== Problem requirements ==
Reproduce exactly the lines of the material beneath, from the line that contains "5. More parts follow." to the line that contains "return 0.60 +", both included, and no other lines.

== Rows from a dataset of clips and code ==
>> Start
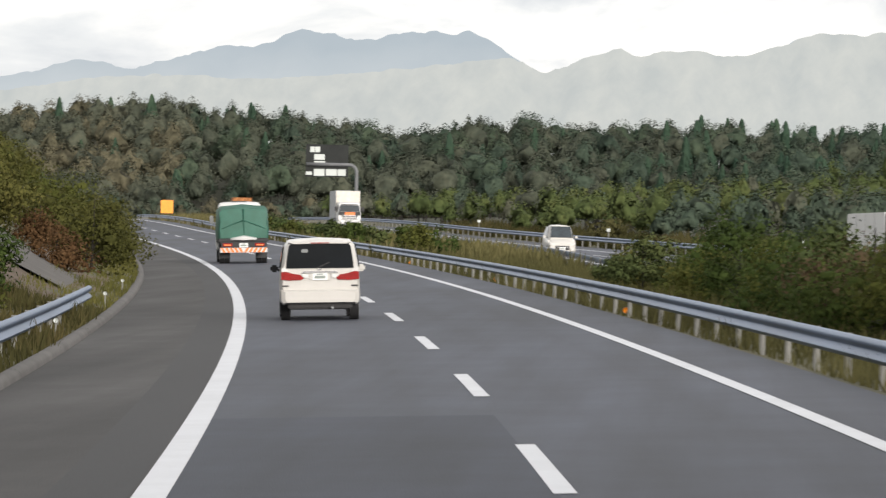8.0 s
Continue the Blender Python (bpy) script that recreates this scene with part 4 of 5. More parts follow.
def wood(name, x, y, z, h, w, kind, n, leaf, mats, seed, label):
    """Many crowns with thin trunks joined into one mesh. kind: 0 to 2 broadleaf hues, 3 conifer."""
    r = np.random.default_rng(seed)
    T = len(x)
    base = np.stack([x, y, z], -1)
    cone = (kind == 3)[:, None, None]
    k = 14
    d = unit(r.normal(size=(T, k, 3)))
    d[..., 2] = np.where(d[..., 2] < -0.4, -d[..., 2], d[..., 2])
    size = np.stack([w / 2, w / 2, h * 0.52], -1)[:, None, :]
    mid = np.stack([0 * w, 0 * w, h * 0.46], -1)[:, None, :]
    lump = r.uniform(0.75, 1.0, (T, k))
    point = r.uniform(0.15, 0.75, T)[:, None]

    def taper(p):
        """Narrow a crown towards its top, each by its own amount."""
        g = 1.08 - point * np.clip(p[..., 2] / size[..., 2] + 0.25, 0, 1.2)
        return p * np.stack([g, g, 1 + 0 * g], -1)


    def cone_place(f, ang, q):
        rad = (w / 2)[:, None] * (1.02 - f) ** 0.62 * q * (0.86 + 0.14 * np.sin(ang * 4 + f * 30))
        return np.stack([rad * np.cos(ang), rad * np.sin(ang), h[:, None] * (0.03 + 0.95 * f)], -1)

    def lobed(way):
        """How far the crown reaches along each way, and the lobe that it belongs to."""
        near = np.einsum("tpc,tkc->tpk", way, d)
        win = np.argmax(near * lump[:, None, :], -1)
        q = np.clip((np.take_along_axis(near, win[..., None], -1)[..., 0] - 0.55) / 0.45, 0, 1)
        return 0.60 + 0.40 * np.sqrt(q) * np.take_along_axis(lump, win, 1), win

    # leaves over the lobes
    ti = np.arange(T)[:, None]
    way = unit(r.normal(size=(T, n, 3)))
    way[..., 2] = np.where(way[..., 2] < -0.8, -way[..., 2], way[..., 2])
    reach, win = lobed(way)
    c = way * size * (reach * (0.66 + 0.34 * r.random((T, n)) ** 0.8))[..., None]
    out = unit(c / size)
    lobe_dir = unit(c / size - d[ti, win] * 0.55)
    nn = unit(lobe_dir * 0.8 + out * 0.35 + np.array([0, 0, 0.15]) + r.normal(size=(T, n, 3)) * 0.26)
    c = taper(c) + mid
    f = (1 - np.sqrt(r.random((T, n)))) * 0.98
    ang = r.uniform(0, 6.283, (T, n))
    con = cone_place(f, ang, 0.48 + 0.60 * r.random((T, n)) ** 0.8)
    ncon = unit(np.stack([np.cos(ang), np.sin(ang), 0.55 + 0 * ang], -1) + r.normal(size=(T, n, 3)) * 0.28)
    c = np.where(cone, con, c) + base[:, None, :]
    nn = np.where(cone, ncon, nn)
    soft = unit(np.where(cone, np.stack([np.cos(ang), np.sin(ang), 0.45 + 0 * ang], -1), lobe_dir * 0.7 + out * 0.4 + np.array([0, 0, 0.2])) + r.normal(size=(T, n, 3)) * 0.22)
    v = leaf_tris(r, c.reshape(-1, 3), nn.reshape(-1, 3), (leaf * r.uniform(0.6, 1.3, (T, n))).ravel())
    nl = len(v)
    # the dense body of each crown, lobed
    nb = len(HEART_V)
    ball = np.broadcast_to(HEART_V[None], (T, nb, 3))
    b_reach, b_win = lobed(ball)
    body = ball * size * (b_reach * r.uniform(0.46, 0.78, (T, nb)))[..., None]
    b_lobe = unit(body / size - d[ti, b_win] * 0.55)
    body = taper(body) + mid
    hf_ = np.clip((HEART_V[None, :, 2] + 1) / 2 + 0 * h[:, None], 0, 0.97)
    ha = np.arctan2(HEART_V[None, :, 1], HEART_V[None, :, 0]) + 0 * h[:, None]
    hcon = cone_place(hf_, ha, r.uniform(0.35, 0.72, (T, nb)) * np.where(np.abs(HEART_V[None, :, 2]) > 0.99, 0.05, 1.0))
    heart = np.where(cone, hcon, body) + base[:, None, :]
    swell = unit(np.where(cone, np.stack([np.cos(ha), np.sin(ha), 0.45 + 0 * ha], -1), b_lobe * 0.7 + unit(ball) * 0.4 + np.array([0, 0, 0.2])) + r.normal(size=heart.shape) * 0.30)
    bf = (np.arange(T)[:, None, None] * nb + HEART_F[None]).reshape(-1, 3) + nl
    nh = nl + T * nb
    a = np.array([0, 2.094, 4.189])
    ring = np.stack([np.cos(a), np.sin(a), 0 * a], -1) * 0.16
    lo, hi = base[:, None, :] + ring - np.array([0, 0, 0.5]), base[:, None, :] + ring * 0.3 + np.stack([0 * h, 0 * h, h * 0.45], -1)[:, None, :]
    tv = np.concatenate([lo, hi], 1).reshape(-1, 3)
    q6 = np.array([(0, 1, 4), (0, 4, 3), (1, 2, 5), (1, 5, 4), (2, 0, 3), (2, 3, 5)])
    tf = (np.arange(T)[:, None, None] * 6 + q6[None]).reshape(-1, 3) + nh
    stem = np.tile(np.concatenate([ring, ring]) / 0.16, (T, 1))
    me = mesh_np(name, np.concatenate([v, heart.reshape(-1, 3), tv]), np.concatenate([tris(nl), bf, tf]), mats[0], normals=np.concatenate([np.repeat(soft.reshape(-1, 3), 3, axis=0), swell.reshape(-1, 3), stem]))
    for m in mats[1:] + [BARK]:
        me.materials.append(m)
    me.polygons.foreach_set("material_index", np.concatenate([np.repeat(kind, n), np.repeat(kind, len(HEART_F)), np.full(6 * T, 4)]).astype(np.int32))
    tagged(new(name, me), label, "wood", kind="stuff")


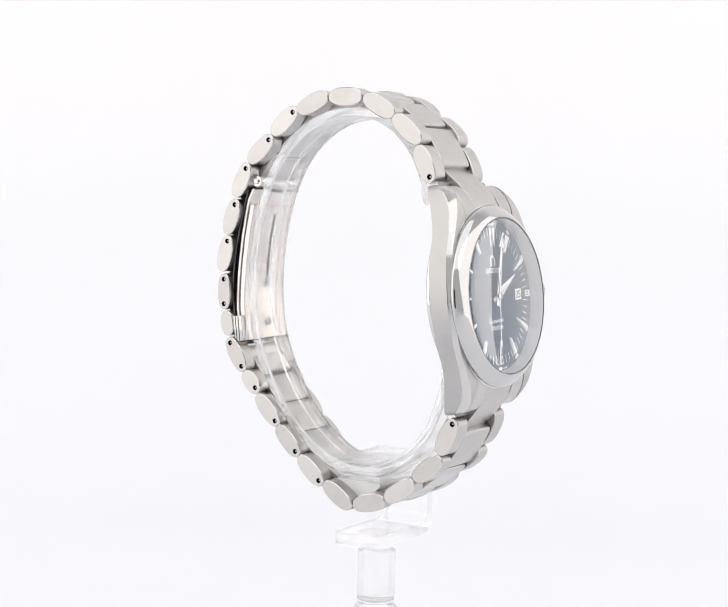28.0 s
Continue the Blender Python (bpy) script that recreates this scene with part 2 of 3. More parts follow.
def writing(text, height, width, material, name):
    """Flat raised characters, centred, height and width in millimetres."""
    cu = bpy.data.curves.new("characters", "FONT")
    cu.body, cu.align_x, cu.align_y, cu.extrude = text, "CENTER", "CENTER", 0.004
    ob = bpy.data.objects.new("characters", cu)
    scene.collection.objects.link(ob)
    me = bpy.data.meshes.new_from_object(ob.evaluated_get(bpy.context.evaluated_depsgraph_get()))
    bpy.data.objects.remove(ob)
    me.name = name
    co = [v.co for v in me.vertices]
    xs, ys = [c.x for c in co], [c.y for c in co]
    cx, cy = (max(xs) + min(xs)) / 2, (max(ys) + min(ys)) / 2
    kx, ky = width / (max(xs) - min(xs)), height / (max(ys) - min(ys))
    for v in me.vertices:
        v.co = Vector(((v.co.x - cx) * kx * MM, (v.co.y - cy) * ky * MM, v.co.z * 10 * MM))
    me.materials.clear()
    me.materials.append(material)
    return me


def open_bar(w, h, t, z0, z1):
    """A flat upright bar of four strokes round an opening, centred."""
    bm = bmesh.new()
    for x0, x1, y0, y1 in ((-w / 2, -w / 2 + t, -h / 2, h / 2), (w / 2 - t, w / 2, -h / 2, h / 2), (-w / 2 + t, w / 2 - t, h / 2 - t, h / 2), (-w / 2 + t, w / 2 - t, -h / 2, -h / 2 + t)):
        box(bm, x0, x1, y0, y1, z0, z1)
    return bm


# ---- the white table and sweep ----
def sweep():
    bm = bmesh.new()
    prof = [(-1300, 0), (-300, 0), (0, 0), (238, 0)]
    for k in range(1, 13):
        a = radians(90 * k / 12)
        prof.append((238 + 100 * math.sin(a), 100 - 100 * math.cos(a)))
    prof += [(339, 500), (340, 1250)]
    rows = [[bm.verts.new((x, y, z)) for x in (-1100, -500, 0, 500, 1100)] for y, z in prof]
    for a, b in zip(rows, rows[1:]):
        for i in range(4):
            bm.faces.new((a[i], a[i + 1], b[i + 1], b[i]))
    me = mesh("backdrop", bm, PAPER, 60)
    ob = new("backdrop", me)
    tagged(ob, "white studio sweep with added glow, curving up behind the watch", "backdrop", kind="structure")


sweep()

# ---- poses of the watch and its stand on the turning axis ----
HOLD = pose(-25.506 * MM, -9.157 * MM, -5.257 * MM + TABLE, 83.990, -1.762, -63.176)


def spin(t):
    return pose(0, 0, 0, 0, 0, SPIN * t + PHASE)


watch = thing("wristwatch", "stainless steel wristwatch with blue dial on a clear display ring", "wristwatch", HOLD)
stand = thing("watch_stand", "clear acrylic watch display ring on a round post", "display stand")

CX = 0.75   # the case sits a little to the crown's side of the bracelet


# ---- bracelet ----
# mid height, mid depth, slope, length, pin at its start, pin at its end, half width
LINKS = [
    (25.2, -8.6, -20, 7.7, 1, 0, 9.0), (32.0, -11.9, -44, 7.9, 0, 0, 8.75), (37.1, -17.7, -56, 7.9, 0, 0, 8.5),
    (39.75, -25.1, -84, 7.7, 0, 0, 8.25), (39.5, -32.9, -106, 7.9, 0, 0, 7.95), (36.85, -40.1, -123, 7.9, 1, 0, 7.75),
    (32.1, -46.5, -125, 7.9, 1, 0, 7.62), (26.5, -51.9, -147, 7.6, 1, 0, 7.56), (19.45, -55.15, -154, 7.6, 1, 0, 7.56),
    (12.2, -57.5, -160, 7.6, 1, 0, 7.56), (4.55, -58.5, -174.5, 7.4, 1, 1, 7.56), (-1.9, -58.35, 177, 5.1, 0, 0, 7.56),
    (-8.35, -56.7, 153.5, 7.8, 1, 1, 7.56), (-14.0, -53.4, 140, 5.5, 0, 1, 7.56), (-19.75, -49.8, 142, 7.9, 0, 1, 7.56),
    (-25.9, -45.3, 141, 7.8, 0, 1, 7.65), (-31.75, -40.2, 136.5, 7.8, 0, 1, 7.78), (-36.5, -34.1, 129, 7.8, 0, 0, 8.0),
    (-37.8, -26.8, 83, 7.5, 0, 0, 8.3), (-35.4, -19.6, 64, 7.7, 0, 0, 8.5), (-31.2, -13.0, 57.5, 7.7, 0, 0, 8.75),
    (-25.15, -8.25, 32, 7.9, 0, 1, 9.0)]
THICK = 3.55
MIDDLE = 0.565   # share of the width that the middle links take


def shift(i):
    """How far a link's middle lies towards the crown."""
    return 0.65 * max(0.0, 1 - min(i, 21 - i) / 4.0)


def outer_link_mesh(side, length, pins, half, thick=THICK):
    """One side link: an oval bar with polished rims and, where it has one, a pin hole. Its face looks along side * x."""
    W = half * (1 - MIDDLE) - 0.16
    a, b = length / 2 - 0.03, thick / 2
    bm = bmesh.new()
    full, rim = oval(a, b), oval(a - 0.16, b - 0.16)
    rings = [[(side * x, p, q) for p, q in (rim if k in (0, 3) else full)] for k, x in enumerate((-W, -W + 0.2, -0.15, 0.0))]
    rows = loft(bm, rings, caps=False)
    for f in bm.faces:
        f.material_index = 0
    bm.faces.ensure_lookup_table()
    n = len(full)
    for i in range(n):
        bm.faces[2 * n + i].material_index = 1
    bm.faces.new(rows[0])
    holes = []
    edges = [bm.edges.get((rows[3][i], rows[3][(i + 1) % n])) for i in range(n)]
    for py in pins:
        lip = [bm.verts.new((0, py + 0.52 * math.cos(2 * math.pi * i / 14), 0.52 * math.sin(2 * math.pi * i / 14))) for i in range(14)]
        edges += [bm.edges.new((lip[i], lip[(i + 1) % 14])) for i in range(14)]
        holes.append((lip, py))
    bmesh.ops.triangle_fill(bm, edges=edges, use_beauty=True)
    # hole walls and floor coloured near black for their shade
    for lip, py in holes:
        deep = [bm.verts.new((v.co.x - side * 0.8, v.co.y, v.co.z)) for v in lip]
        for i in range(14):
            f = bm.faces.new((lip[i], lip[(i + 1) % 14], deep[(i + 1) % 14], deep[i]))
            f.material_index = 2
        bm.faces.new(deep).material_index = 2
    for f in bm.faces:   # the outer face is brushed apart from the rest
        if f.material_index == 0 and all(abs(v.co.x) < 1e-6 for v in f.verts):
            f.material_index = 3
    return mesh("outer_link", bm, [BRUSHED, BEVEL, DARK, FLANK], 30)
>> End
== Task result ==
Continue the Blender Python (bpy) script that recreates this scene with part 4 of 5. More parts follow.
def wood(name, x, y, z, h, w, kind, n, leaf, mats, seed, label):
    """Many crowns with thin trunks joined into one mesh. kind: 0 to 2 broadleaf hues, 3 conifer."""
    r = np.random.default_rng(seed)
    T = len(x)
    base = np.stack([x, y, z], -1)
    cone = (kind == 3)[:, None, None]
    k = 14
    d = unit(r.normal(size=(T, k, 3)))
    d[..., 2] = np.where(d[..., 2] < -0.4, -d[..., 2], d[..., 2])
    size = np.stack([w / 2, w / 2, h * 0.52], -1)[:, None, :]
    mid = np.stack([0 * w, 0 * w, h * 0.46], -1)[:, None, :]
    lump = r.uniform(0.75, 1.0, (T, k))
    point = r.uniform(0.15, 0.75, T)[:, None]

    def taper(p):
        """Narrow a crown towards its top, each by its own amount."""
        g = 1.08 - point * np.clip(p[..., 2] / size[..., 2] + 0.25, 0, 1.2)
        return p * np.stack([g, g, 1 + 0 * g], -1)


    def cone_place(f, ang, q):
        rad = (w / 2)[:, None] * (1.02 - f) ** 0.62 * q * (0.86 + 0.14 * np.sin(ang * 4 + f * 30))
        return np.stack([rad * np.cos(ang), rad * np.sin(ang), h[:, None] * (0.03 + 0.95 * f)], -1)

    def lobed(way):
        """How far the crown reaches along each way, and the lobe that it belongs to."""
        near = np.einsum("tpc,tkc->tpk", way, d)
        win = np.argmax(near * lump[:, None, :], -1)
        q = np.clip((np.take_along_axis(near, win[..., None], -1)[..., 0] - 0.55) / 0.45, 0, 1)
        return 0.60 + 0.40 * np.sqrt(q) * np.take_along_axis(lump, win, 1), win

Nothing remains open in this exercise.